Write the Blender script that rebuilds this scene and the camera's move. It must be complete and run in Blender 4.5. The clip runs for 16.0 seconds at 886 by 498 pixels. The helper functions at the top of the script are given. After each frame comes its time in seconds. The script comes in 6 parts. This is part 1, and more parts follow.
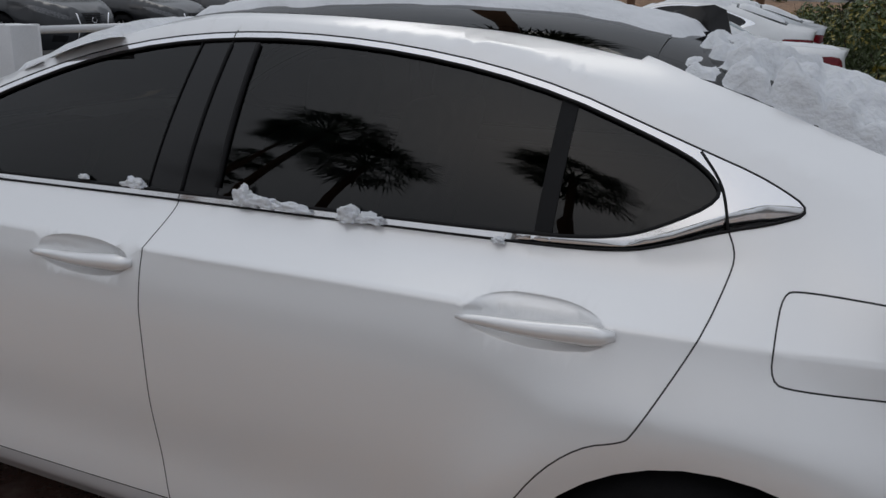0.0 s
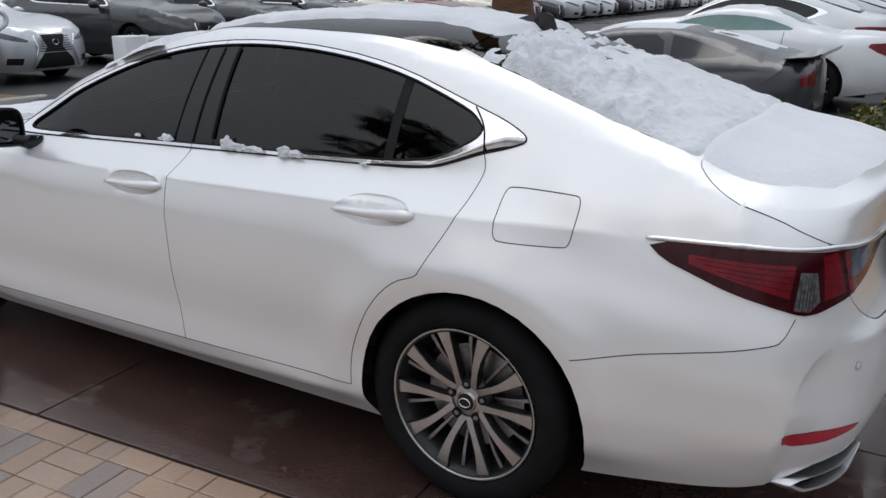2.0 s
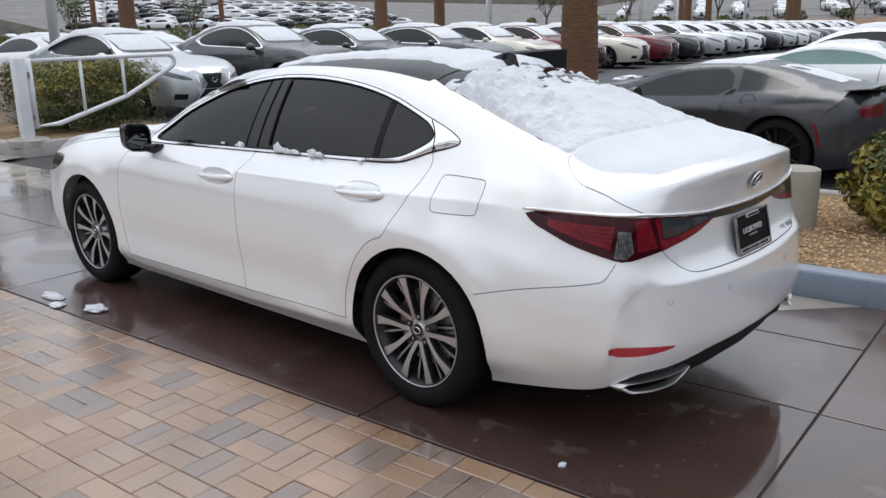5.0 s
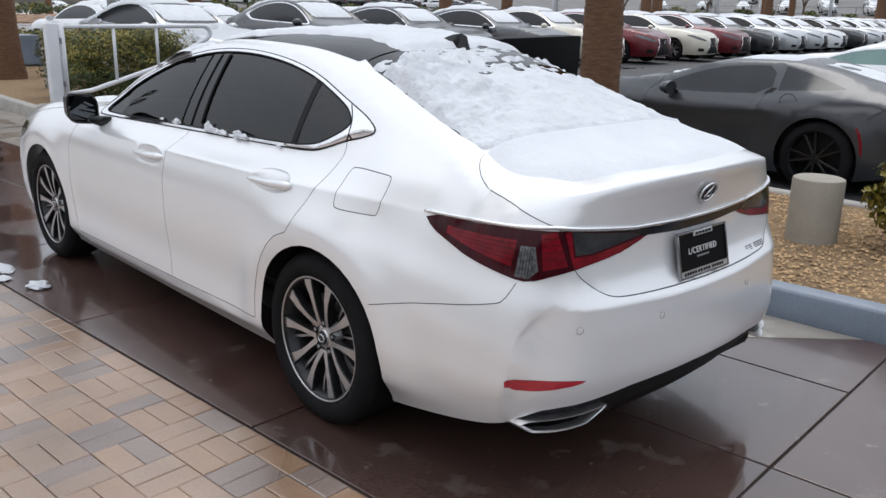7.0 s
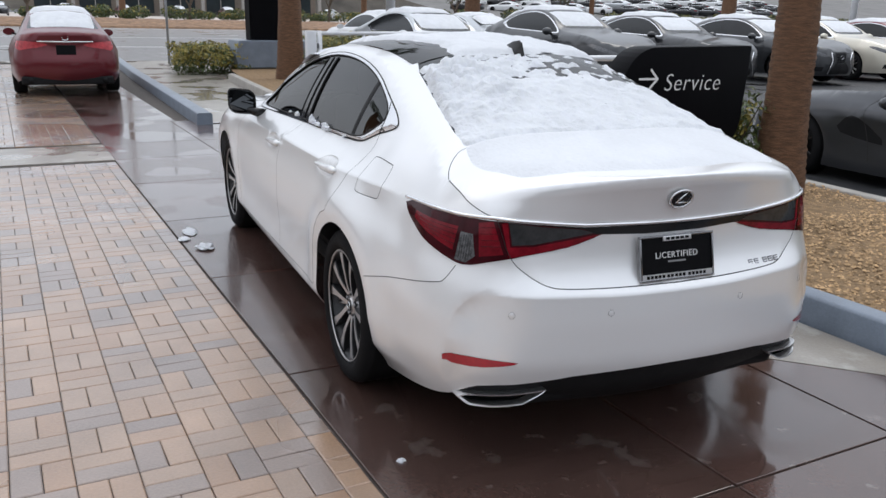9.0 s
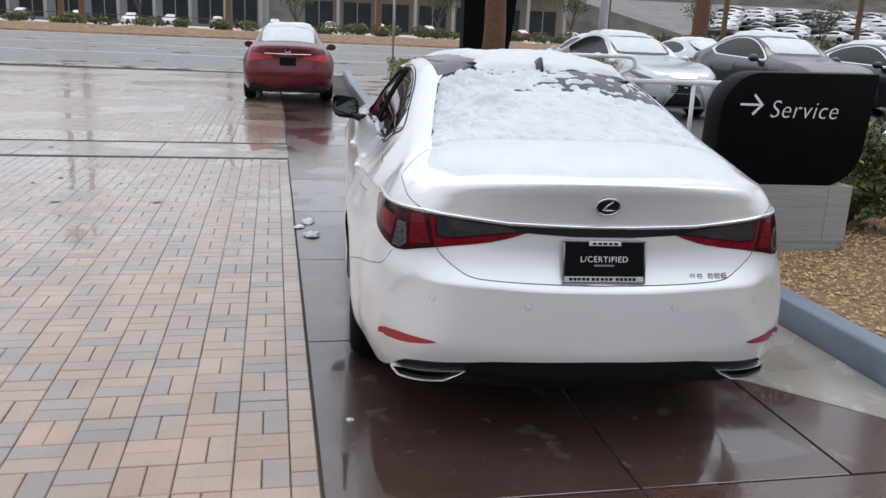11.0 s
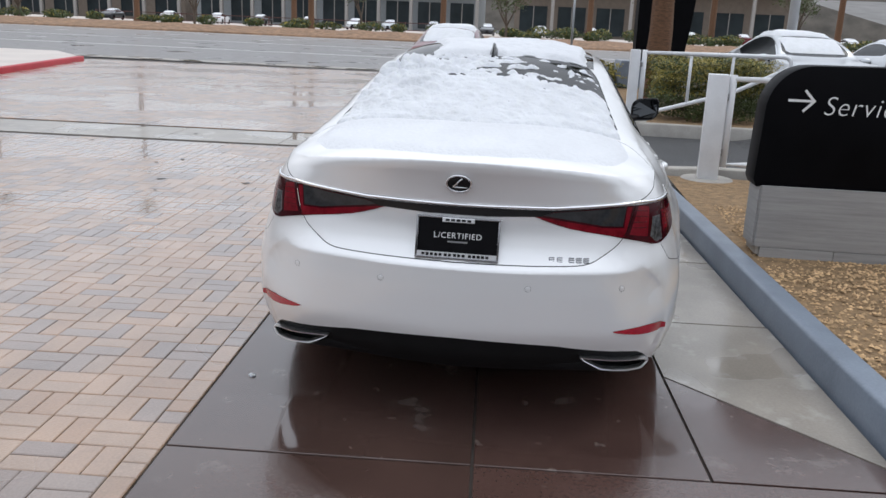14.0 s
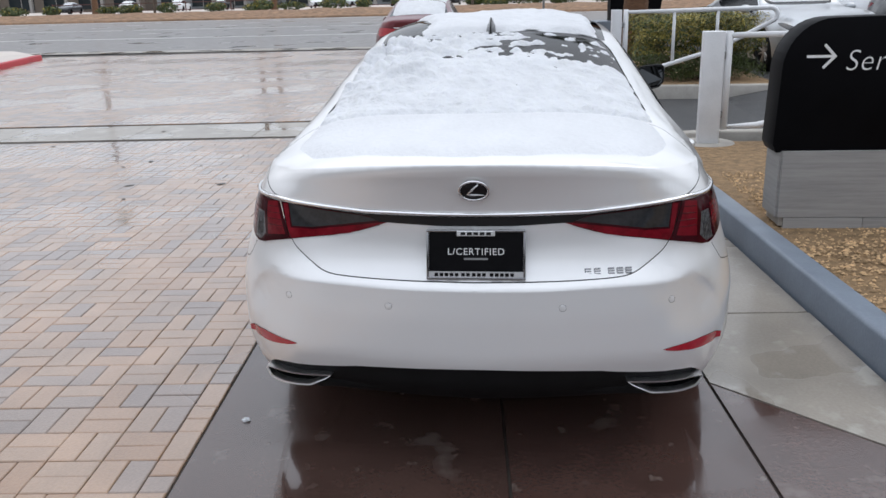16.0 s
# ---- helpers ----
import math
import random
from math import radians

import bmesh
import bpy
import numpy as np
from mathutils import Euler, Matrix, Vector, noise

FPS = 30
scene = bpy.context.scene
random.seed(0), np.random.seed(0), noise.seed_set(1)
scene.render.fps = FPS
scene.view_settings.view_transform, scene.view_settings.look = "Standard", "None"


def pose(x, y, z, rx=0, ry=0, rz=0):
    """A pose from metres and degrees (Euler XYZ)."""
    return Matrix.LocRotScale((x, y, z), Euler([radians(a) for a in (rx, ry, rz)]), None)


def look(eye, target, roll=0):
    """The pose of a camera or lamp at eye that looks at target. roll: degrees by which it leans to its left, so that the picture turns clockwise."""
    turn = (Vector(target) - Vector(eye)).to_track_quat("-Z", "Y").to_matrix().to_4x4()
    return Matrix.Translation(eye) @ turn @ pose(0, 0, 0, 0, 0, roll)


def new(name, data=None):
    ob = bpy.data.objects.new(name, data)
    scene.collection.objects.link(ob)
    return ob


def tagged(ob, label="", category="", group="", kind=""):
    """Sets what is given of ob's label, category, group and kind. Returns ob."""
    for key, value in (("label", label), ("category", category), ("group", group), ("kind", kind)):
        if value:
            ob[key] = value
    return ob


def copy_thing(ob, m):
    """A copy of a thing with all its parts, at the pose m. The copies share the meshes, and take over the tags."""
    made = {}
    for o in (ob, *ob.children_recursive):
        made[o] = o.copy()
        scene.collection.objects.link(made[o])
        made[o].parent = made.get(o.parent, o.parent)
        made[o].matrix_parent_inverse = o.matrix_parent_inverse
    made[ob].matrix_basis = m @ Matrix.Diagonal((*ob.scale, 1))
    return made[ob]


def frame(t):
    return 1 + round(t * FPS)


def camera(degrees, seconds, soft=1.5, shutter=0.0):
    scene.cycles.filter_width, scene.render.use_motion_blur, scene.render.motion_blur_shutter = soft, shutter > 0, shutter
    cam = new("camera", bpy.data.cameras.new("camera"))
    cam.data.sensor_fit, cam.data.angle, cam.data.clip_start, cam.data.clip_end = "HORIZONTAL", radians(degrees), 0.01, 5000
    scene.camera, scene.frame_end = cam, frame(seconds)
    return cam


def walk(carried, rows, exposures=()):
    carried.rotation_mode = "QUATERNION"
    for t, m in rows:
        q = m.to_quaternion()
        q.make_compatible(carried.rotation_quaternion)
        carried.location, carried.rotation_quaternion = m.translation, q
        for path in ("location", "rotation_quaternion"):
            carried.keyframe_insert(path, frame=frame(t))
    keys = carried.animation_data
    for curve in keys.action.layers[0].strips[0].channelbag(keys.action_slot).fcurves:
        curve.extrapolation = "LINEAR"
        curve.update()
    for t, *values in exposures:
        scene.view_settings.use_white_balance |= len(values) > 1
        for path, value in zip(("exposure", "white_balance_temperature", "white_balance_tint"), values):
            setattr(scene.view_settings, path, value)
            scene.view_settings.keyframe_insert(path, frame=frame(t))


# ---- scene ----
....................
Skip the pictures, then retype every line above exactly.

Write the Blender script that rebuilds this scene and the camera's move. It must be complete and run in Blender 4.5. The clip runs for 16.0 seconds at 886 by 498 pixels. The helper functions at the top of the script are given. After each frame comes its time in seconds. The script comes in 6 parts. This is part 1, and more parts follow.
0.0 s
2.0 s
5.0 s
7.0 s
9.0 s
11.0 s
14.0 s
16.0 s
# ---- helpers ----
import math
import random
from math import radians

import bmesh
import bpy
import numpy as np
from mathutils import Euler, Matrix, Vector, noise

FPS = 30
scene = bpy.context.scene
random.seed(0), np.random.seed(0), noise.seed_set(1)
scene.render.fps = FPS
scene.view_settings.view_transform, scene.view_settings.look = "Standard", "None"


def pose(x, y, z, rx=0, ry=0, rz=0):
    """A pose from metres and degrees (Euler XYZ)."""
    return Matrix.LocRotScale((x, y, z), Euler([radians(a) for a in (rx, ry, rz)]), None)


def look(eye, target, roll=0):
    """The pose of a camera or lamp at eye that looks at target. roll: degrees by which it leans to its left, so that the picture turns clockwise."""
    turn = (Vector(target) - Vector(eye)).to_track_quat("-Z", "Y").to_matrix().to_4x4()
    return Matrix.Translation(eye) @ turn @ pose(0, 0, 0, 0, 0, roll)


def new(name, data=None):
    ob = bpy.data.objects.new(name, data)
    scene.collection.objects.link(ob)
    return ob


def tagged(ob, label="", category="", group="", kind=""):
    """Sets what is given of ob's label, category, group and kind. Returns ob."""
    for key, value in (("label", label), ("category", category), ("group", group), ("kind", kind)):
        if value:
            ob[key] = value
    return ob


def copy_thing(ob, m):
    """A copy of a thing with all its parts, at the pose m. The copies share the meshes, and take over the tags."""
    made = {}
    for o in (ob, *ob.children_recursive):
        made[o] = o.copy()
        scene.collection.objects.link(made[o])
        made[o].parent = made.get(o.parent, o.parent)
        made[o].matrix_parent_inverse = o.matrix_parent_inverse
    made[ob].matrix_basis = m @ Matrix.Diagonal((*ob.scale, 1))
    return made[ob]


def frame(t):
    return 1 + round(t * FPS)


def camera(degrees, seconds, soft=1.5, shutter=0.0):
    scene.cycles.filter_width, scene.render.use_motion_blur, scene.render.motion_blur_shutter = soft, shutter > 0, shutter
    cam = new("camera", bpy.data.cameras.new("camera"))
    cam.data.sensor_fit, cam.data.angle, cam.data.clip_start, cam.data.clip_end = "HORIZONTAL", radians(degrees), 0.01, 5000
    scene.camera, scene.frame_end = cam, frame(seconds)
    return cam


def walk(carried, rows, exposures=()):
    carried.rotation_mode = "QUATERNION"
    for t, m in rows:
        q = m.to_quaternion()
        q.make_compatible(carried.rotation_quaternion)
        carried.location, carried.rotation_quaternion = m.translation, q
        for path in ("location", "rotation_quaternion"):
            carried.keyframe_insert(path, frame=frame(t))
    keys = carried.animation_data
    for curve in keys.action.layers[0].strips[0].channelbag(keys.action_slot).fcurves:
        curve.extrapolation = "LINEAR"
        curve.update()
    for t, *values in exposures:
        scene.view_settings.use_white_balance |= len(values) > 1
        for path, value in zip(("exposure", "white_balance_temperature", "white_balance_tint"), values):
            setattr(scene.view_settings, path, value)
            scene.view_settings.keyframe_insert(path, frame=frame(t))


# ---- scene ----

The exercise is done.